Trois fois rien : 0+0+0= la dette aux totaux!

Allez, comme ça, tout à trac, dressons le bref éloge de l’un de nos derniers gros coups de coeur du mois : le bien-nommé Trois fois rien de la confidentielle (mais talentueuse) Nadège Loiseau, comédie sociale pur jus fièrement drolatique et amèrement douce narrant les pérégrinations de trois SDF aux horizons limités mais divers, petit trio de pieds nickelés composé du bourru Brindille, du désabusé Casquette et du trublion La Flèche…

S’appuyant sur les ficelles un rien grossières mais très efficaces des comédies françaises des années 80-90 (on pense énormément à Une époque formidable, meilleure réalisation de Gérard Jugnot à ce jour mais également au très eighties Sac de Nœuds de Josiane Balasko tourné quelques années plus tôt, ndlr) Nadège Loiseau réunit autour d’elle quelques-uns des meilleurs espoirs du cinéma francophone du moment : entre un Antoine Bertrand particulièrement frappant en ancien père de famille dépressif désireux de remonter la pente, un Philippe Rebbot désarmant de tristesse en alcoolique fataliste aux yeux de vieux loup de mer fatigué et un Côme Levin irrésistible en jeune chien fou perdu dans un jeu de quilles le casting de Trois fois rien séduit puis fascine par son élégante simplicité, son registre clairement revendiqué « humain » et gentiment « mélo ».

Nous suivrons donc les boires et les déboires (mal)heureux de Brindille (Bertrand), de Casquette (Rebbot) et de Francis « La Flèche » Courtebez (Levin, LA révélation du film), sans domicile fixe et fraîchement gagnants au tirage du loto télévisé quotidien de la modique somme de 224 000 euros et des poussières… une providence comme tombée du ciel pour nos trois marginaux titulaires, chance inespérée qui va rapidement (mais non sans quelques difficultés administratives) leur permettre d’emménager en colocation dans un appartement parisien fort éloigné de leur inconfort journalier.

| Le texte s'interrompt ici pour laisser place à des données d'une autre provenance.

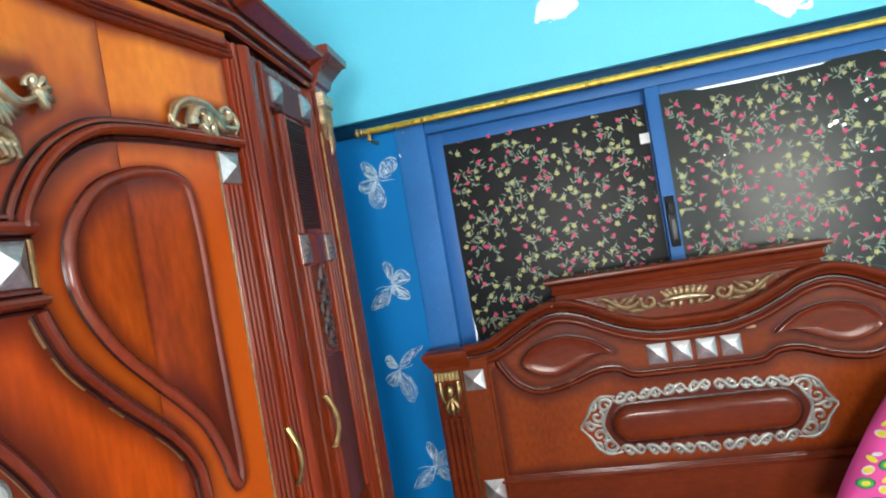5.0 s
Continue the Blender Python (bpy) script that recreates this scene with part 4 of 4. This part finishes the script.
    sweep(bm, [(MID, 2.126), (-0.0005, 2.126), (0.0005, 2.126), (LEN_B - 0.0005, 2.118), (LEN_B + 0.0005, 2.118), (L(0.50), 2.112)], rail, m, False, (0, 3, 4, 9))
    base = part("pediment_base", bm, (WOOD_BEAD, WOOD_QUIRK), wardrobe)
    rng = random.Random(12)
    bm = bmesh.new()
    for _ in range(14):
        s, z = rng.uniform(MID, LEN_B - 0.01), rng.choice((2.131, 2.135, 2.128))
        knob(bm, s, z, rng.uniform(0.0015, 0.0045), rng.uniform(0.0006, 0.0014), 0.0012, m, 0.0300, 6)
    part("worn_chip", bm, CHIP, base, "pale chips along the worn edge", kind="stuff")
    bm = bmesh.new()
    prism(bm, [(-0.012, 2.086), (-0.002, 2.086), (-0.002, 2.098), (-0.012, 2.098)], 0.0, 0.010, m, 0.002)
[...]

Ce coup de pouce du destin qui – de prime abord – suscite chez le groupe une certaine euphorie généralisée va peu à peu fissurer leur amitié, Brindille croyant bon de chercher à s’embourgeoiser à tout prix pour des raisons connues de lui-seul lorsque La Flèche met un point d’honneur à juste profiter du nouveau luxe qui se présente à lui sans forcément penser aux lendemains qui risqueraient de déchanter ; entre son raisonnable ami et le jeune punk un rien écervelé Casquette continue à écumer sa poignante tristesse en noyant de jour en jour son chagrin dans l’alcool, bien incapable de changer de mode de vie en dépit du bon sens…

Souvent drôle et peuplé de situations diablement bien trouvées mettant en valeur les caractères joliment métissés du triptyque de zéros revenus d’entre les pauvres Trois fois rien n’en est pas moins terriblement triste et désespéré à bien y regarder de plus près. Nadège Loiseau porte un regard extraordinairement lucide sur ces laissés-pour-compte se contentant le plus souvent d’accueillir ce qui s’offre à eux, montrant avec finesse et bienveillance (mais sans condescendance aucune, et c’est là son plus beau miracle…) l’impossibilité à échapper à la misère pour ses personnages. En résulte un film profondément humain renouant avec tout un pan de la comédie française des années d’avant, de la troupe du Splendid, des productions Christian Fechner et consort… Une petite pépite qui, sans payer de mine, s’annonce donc comme le coup de coeur de ce nouveau printemps. A voir absolument.